_REQUIREMENTS_
Emit the data below verbatim, stripping out any pictures.

________________________________________

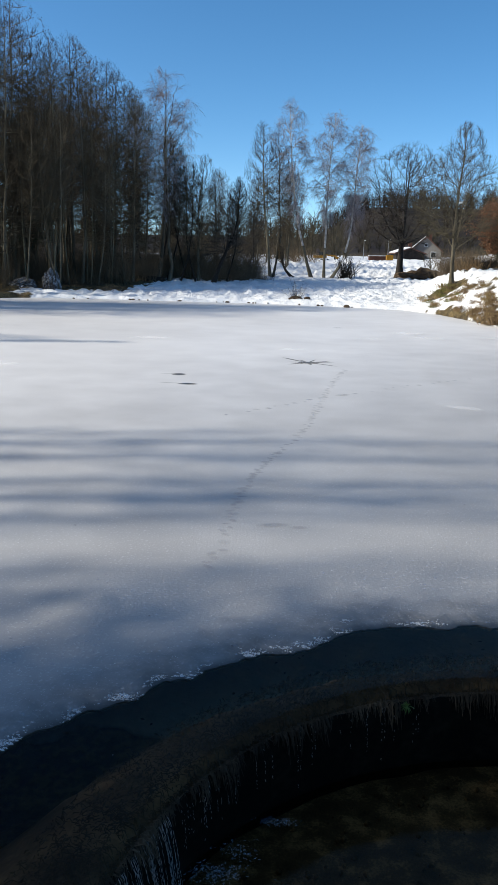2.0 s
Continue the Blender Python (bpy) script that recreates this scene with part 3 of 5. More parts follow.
def bare_at(x, y):
    """How far turf shows through the snow, about -0.6 to 1."""
    d = pond_distance(x, y)
    b = -0.25 + 0 * x
    b = b + 0.13 * np.sin(2.3 * (x - 8) + 1.1 * (y - 45)) * ease(6.8, 7.6, x) * (1 - ease(10, 11, x)) * ease(40, 42, y) * (1 - ease(52, 54, y))
    b = b + 0.45 * ease(7.2, 7.8, x) * (1 - ease(9.3, 10, x)) * ease(52, 53.5, y) * (1 - ease(56, 57, y))
    b = b + 0.56 * ease(6.0, 7.6, x) * (1 - ease(10.2, 11.6, x)) * ease(40, 43, y) * (1 - ease(56, 58.5, y))
    b = b + 0.52 * ease(9.0, 10.0, x) * (1 - ease(12, 14, x)) * ease(24, 27, y) * (1 - ease(31, 34, y))
    b = b + (0.55 * ease(-15, -20, x) + 0.6 * ease(-18.5, -20.5, x)) * (1 - ease(80, 90, y)) + 0.25 * ease(60, 66, y) * ease(-6, -10, x)
    b = b + 0.7 * ease(-11, -13, x) * ease(55.5, 58, y) * (1 - ease(95, 105, y))
    b = b + 2.0 * ((y < 6.6) & (np.abs(x - 0.5) < 6.4)) + 0.45 * ease(-12, -15, x) * ease(55, 58, y)
    b = b + 1.6 * ease(125, 150, y) + 0.45 * ease(0.7, 0.0, d) * ease(-0.3, 0.0, d)
    b = b + 0.55 * ease(8.6, 9.4, x) * (1 - ease(11.5, 13, x)) * ease(79, 81, y) * (1 - ease(83, 86, y))
    b = b + 0.45 * ease(9.5, 11, x) * ease(58, 60, y) * (1 - ease(68, 74, y)) * (1 - ease(19, 22, x))
    return b


def axis(*stops):
    """Grid lines: (to, step) pairs from the first value on."""
    out = [stops[0]]
    for to, step in stops[1:]:
        n = max(1, round((to - out[-1]) / step))
        out += list(np.linspace(out[-1], to, n + 1)[1:])
    return np.array(out)


gx = axis(-1500, (-300, 150), (-80, 22), (-36, 3), (-26, 0.8), (-20, 0.4), (12, 0.24), (20, 0.4), (40, 1.0), (90, 4), (300, 20), (1500, 150))
gy = axis(-900, (-100, 100), (-10, 10), (20, 1.2), (36, 0.6), (53, 0.35), (80, 0.24), (106, 0.4), (140, 2.5), (300, 10), (1700, 140))
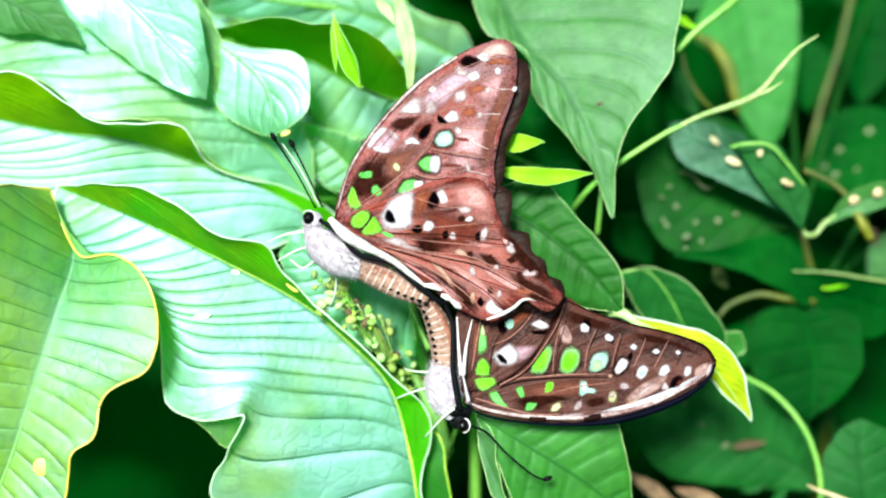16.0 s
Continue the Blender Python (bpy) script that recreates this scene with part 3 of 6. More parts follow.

________________________________________

_SOLVED EXERCISE_
2.0 s
Continue the Blender Python (bpy) script that recreates this scene with part 3 of 5. More parts follow.
def bare_at(x, y):
    """How far turf shows through the snow, about -0.6 to 1."""
    d = pond_distance(x, y)
    b = -0.25 + 0 * x
    b = b + 0.13 * np.sin(2.3 * (x - 8) + 1.1 * (y - 45)) * ease(6.8, 7.6, x) * (1 - ease(10, 11, x)) * ease(40, 42, y) * (1 - ease(52, 54, y))
    b = b + 0.45 * ease(7.2, 7.8, x) * (1 - ease(9.3, 10, x)) * ease(52, 53.5, y) * (1 - ease(56, 57, y))
    b = b + 0.56 * ease(6.0, 7.6, x) * (1 - ease(10.2, 11.6, x)) * ease(40, 43, y) * (1 - ease(56, 58.5, y))
    b = b + 0.52 * ease(9.0, 10.0, x) * (1 - ease(12, 14, x)) * ease(24, 27, y) * (1 - ease(31, 34, y))
    b = b + (0.55 * ease(-15, -20, x) + 0.6 * ease(-18.5, -20.5, x)) * (1 - ease(80, 90, y)) + 0.25 * ease(60, 66, y) * ease(-6, -10, x)
    b = b + 0.7 * ease(-11, -13, x) * ease(55.5, 58, y) * (1 - ease(95, 105, y))
    b = b + 2.0 * ((y < 6.6) & (np.abs(x - 0.5) < 6.4)) + 0.45 * ease(-12, -15, x) * ease(55, 58, y)
    b = b + 1.6 * ease(125, 150, y) + 0.45 * ease(0.7, 0.0, d) * ease(-0.3, 0.0, d)
    b = b + 0.55 * ease(8.6, 9.4, x) * (1 - ease(11.5, 13, x)) * ease(79, 81, y) * (1 - ease(83, 86, y))
    b = b + 0.45 * ease(9.5, 11, x) * ease(58, 60, y) * (1 - ease(68, 74, y)) * (1 - ease(19, 22, x))
    return b


def axis(*stops):
    """Grid lines: (to, step) pairs from the first value on."""
    out = [stops[0]]
    for to, step in stops[1:]:
        n = max(1, round((to - out[-1]) / step))
        out += list(np.linspace(out[-1], to, n + 1)[1:])
    return np.array(out)


gx = axis(-1500, (-300, 150), (-80, 22), (-36, 3), (-26, 0.8), (-20, 0.4), (12, 0.24), (20, 0.4), (40, 1.0), (90, 4), (300, 20), (1500, 150))
gy = axis(-900, (-100, 100), (-10, 10), (20, 1.2), (36, 0.6), (53, 0.35), (80, 0.24), (106, 0.4), (140, 2.5), (300, 10), (1700, 140))
16.0 s
Continue the Blender Python (bpy) script that recreates this scene with part 3 of 6. More parts follow.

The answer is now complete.